I could only gape at her.

**********

I understand love hate relationships. It's always there when you love someone so much. But I am not able to understand this weird bond between (some) parents and children. This bond which I know is so prevalent. I see people go through so much mental trauma because of this bond. How can such traumatised people enter a happy family unit and if the building block of the society is compromised how can society itself not degrade? People keep worrying about soceity , why don't they realise that THEY are society?

Why it is that here, a child marrying anyone is seen synonymous to the love they show to his/her parents?
Is that the only way to show the love to your parents? Does it mean that I can take care of my parents, I can care for their feelings and always be there for them, be a good citizen of the world, have good character (which I guess is the ultimate goal of parenthood,) but if I want to marry someone i choose, especially if he/she doensot belong to my community, then automtically I fail them. It will never make sense to me. For some reason, if a by chance, child also has an interfaith marriage, it apparently means only one thing  “They don’t love their parents, else how could they do this to their parents". I have heard it; I am sure many others may definitely have heard it. Is forced surrender out of pressure really love?
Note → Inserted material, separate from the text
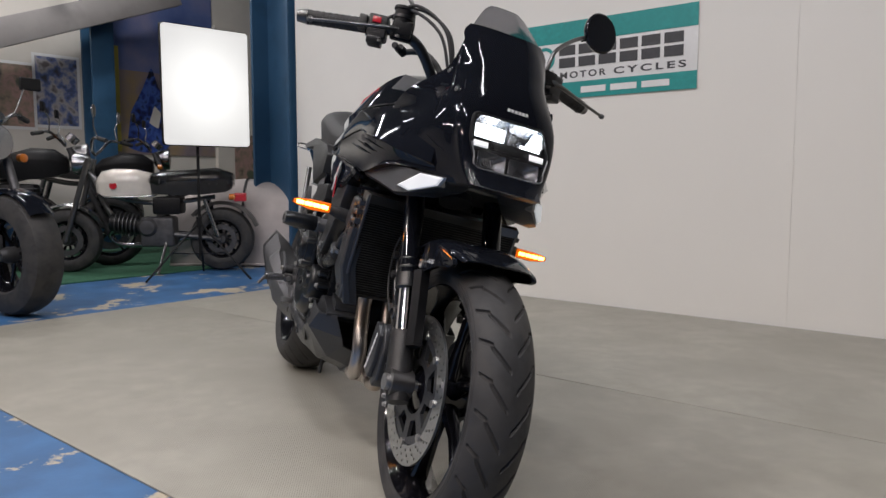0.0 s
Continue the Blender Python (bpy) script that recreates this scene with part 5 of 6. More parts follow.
crest = [(q[0], 0.0, q[1]) for q in TANK]
near_crest = [(q[0], q[2] * 0.62, q[1] - 0.22 * (q[1] - q[3])) for q in TANK]
flip = lambda line: [(x, -y, z) for x, y, z in line]
tank = part("fuel_tank", thick(ribbed([tank_line(6, 7, -1), tank_line(4, 5, -1), tank_line(2, 3, -1), flip(near_crest), crest, near_crest, tank_line(2, 3), tank_line(4, 5), tank_line(6, 7)], 8, 3), 0.003), "gloss", bike, "gloss black fuel tank with sharp flanks and a red flash", angle=22)
part("tank_mount", prism([(-0.15, 0.74), (0.40, 0.80), (0.40, 0.93), (0.2, 0.93), (-0.12, 0.85)], -0.07, 0.07), "dark", tank)
for s in (-1, 1):
    flash = [Vector((x, s * (y + 0.0022), z)) for x, y, z in ((0.145, 0.1705, 0.938), (0.235, 0.1575, 0.966), (0.240, 0.166, 0.946), (0.150, 0.1785, 0.918))]
    for k in range(4):
        part("red_flash", tube([flash[k], flash[(k + 1) % 4]], 0.0042, 8, 2, flat=0.45, up=(0, 1, 0)), "red", tank, "red outlined flash")
    edge = [Vector((q[0], s * (q[2] + 0.002), q[3] + 0.002)) for q in TANK]
    flank = [e.lerp(Vector((q[0], s * (q[4] + 0.002), q[5])), 0.42) for e, q in zip(edge, TANK)]
    part("tank_trim", thick(loft([[a, b] for a, b in zip(spline(edge[6:], 6), spline(flank[6:], 6))], False, False), 0.002), "smoke_grey", tank, "grey trim beside the front of the tank")
part("filler", lathe([(0.0, 0.0), (0.045, 0.0), (0.045, 0.006), (0.04, 0.008), (0.0, 0.008)], (0.14, 0, 0.992), "z", 28), "satin", tank)
part("seat", dome(((-0.70, 0.07, 0.86, 0.90, 0.94), (-0.64, 0.115, 0.85, 0.925, 0.985), (-0.55, 0.15, 0.83, 0.935, 0.998), (-0.42, 0.165, 0.80, 0.915, 0.985), (-0.34, 0.165, 0.78, 0.895, 0.965), (-0.25, 0.16, 0.75, 0.865, 0.93), (-0.12, 0.13, 0.73, 0.84, 0.90))), "seat", bike, "black vinyl dual seat", angle=50)
tail = part("tail_unit", dome(((-0.80, 0.05, 0.82, 0.845, 0.875), (-0.74, 0.10, 0.80, 0.845, 0.885), (-0.60, 0.165, 0.785, 0.84, 0.88), (-0.40, 0.175, 0.75, 0.815, 0.85), (-0.22, 0.165, 0.70, 0.78, 0.81))), "gloss", bike, "gloss black tail unit")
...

Have you began to wonder about the purpose of this blog post which just writes on four people's attitudes to choice marriage? I guess it is one of those posts which mean differently to different people. It might be total garbage for someone, maybe most, but if it affects at least one person,makes atleast one person think, then this post was worthwhile. That’s for you to find out whether this was worthwhile or not. (though I sincerely hope it won't offend anyone. Didnot mean to atleast.)